Unlike old media which were passive and required great effort to start a conversation, new media are preserved discourse that invite further conversation. In this way they are “preserved” discourse more like a Platonic dialogue than an Aristotelian thesis. Plato wrote in dialogues to provoke further dialogue. Aristotle wrote in arguments to transmit what he thought was knowledge to students. Since every web browser contains the ability to blog about any item viewed on the Web, Internet-based digital media in particular carry a Platonic invitation to challenge on every screen.

It is so easy to respond to the new media, to create, to modify, and to transform, that passivity is discouraged.

A good example is the web log or blog. Blogging is permanent but only to a point. The best blogs are sometimes worth keeping, but only if one kept the best of all the other blogs to which they respond. A blog is a living book.

New technology soon will allow for living film, art, and music. If a viewer does not like the ending of a new media “movie,” he will be able to change it and post his new edit as a competitor. This discourse was impossible in the old theater system.
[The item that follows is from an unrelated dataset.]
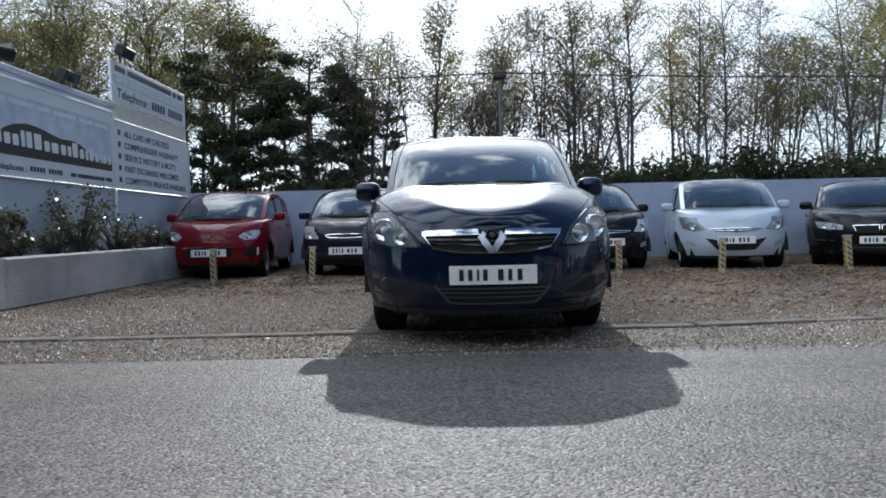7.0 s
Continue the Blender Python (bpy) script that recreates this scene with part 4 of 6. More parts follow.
    bm = bmesh.new()
    sheet(bm, [[tail_pt(0.12 + 0.72 * j / 6, -0.82 + 1.64 * i / 12, 0.004) for i in range(13)] for j in range(7)])
    part("rear_window", bm, M["privacy"], root)
    # glasshouse sides
    for side in (-1, 1):
        for y0, y1, mat in s["panes"]:
            n = 18
            ys = [y0 + (y1 - y0) * i / n for i in range(n + 1)]
            lo = [(y, cr(s["top"], y) + 0.012) for y in ys]
            hi = [(y, max(cr(s["top"], y) + 0.013, cr(s["cant"], y))) for y in ys]
            part("side_window", skin_patch(sh, lo, hi, side, -0.012, n, 5, 0.004, "house"), M[mat], root).visible_shadow = False
        ys = [a0 + 0.02 + (r1 - a0 - 0.02) * i / 40 for i in range(41)]
        part("roof_rail", skin_patch(sh, [(y, max(cr(s["top"], y), cr(s["cant"], y) - s.get("rail", 0.055))) for y in ys], [(y, cr(s["cant"], y)) for y in ys], side, 0.002, 44, 3, 0.02, "house"), body_mat, root)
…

Particularly in the humanities and the arts, the new media will revolutionize those disciplines. They will be able to escape their science envy, the endless production of useless journal articles, in order to create human things.

Other areas that have flourished through the old media will not be harmed by the changes. They will continue to utilize the more hierarchical structures of old media appropriate to them. This includes fields such as the hard sciences and formal theology. These disciplines will be improved by new media by being exposed to lay criticism that can prevent “group think” from developing.

We can anticipate a decrease in respect for arguments based solely on positions of cultural authority but a simultaneous premium on trustworthy information sources. A professor can be criticized by a learned amateur and cannot escape that scrutiny by hiding behind his credentials in the new media world. People are going to be able to evaluate arguments by direct comparison. On the other hand, if the professor knows her stuff, she will soon be able to demonstrate it and has nothing to fear from comparison. Once she becomes a trusted information source, she will be a powerful player in the new media revolution.

Individuals will be their own brand instead of merely living off the reputations of the institutions that may pay their salaries.

The New Media Represent a Neo-Platonic Revolution

What will be the result of this revolution on education? We can anticipate educators shifting even more quickly from providing information (now easily available to anyone who wants it) to facilitating human development.

The kind of education that Plato encourages in his dialogues will flourish in this environment. Asking good questions will be paramount in the age of ever more sophisticated search engines. Learning to flourish as a human being will still require a teacher meeting with students. Humans have skin on and so will always learn how to be good humans best from other humans “live.”

While there will always be an elite (at the very least based on intelligence), the new media do present opportunities for the rest of us to share some of their power. At least for the immediate future, many more people have access to means of global communication than ever before in history. As long as liberty prevails, a chance for more entrepreneurial activity in information distribution will exist.

The changing technology will also create new elites. This is true because some old institutions (such as universities) will not adapt quickly enough to the new way of doing things. Any institution that depends on a monopoly of information is doomed.

The new media will give power to people who lead with their whole souls within a community context. There will be no way to assert authority that is not historic or earned by excellence. The leader will have to be a servant of the servants of God. Churches and other institutions with power will not be able to bury or hide problems.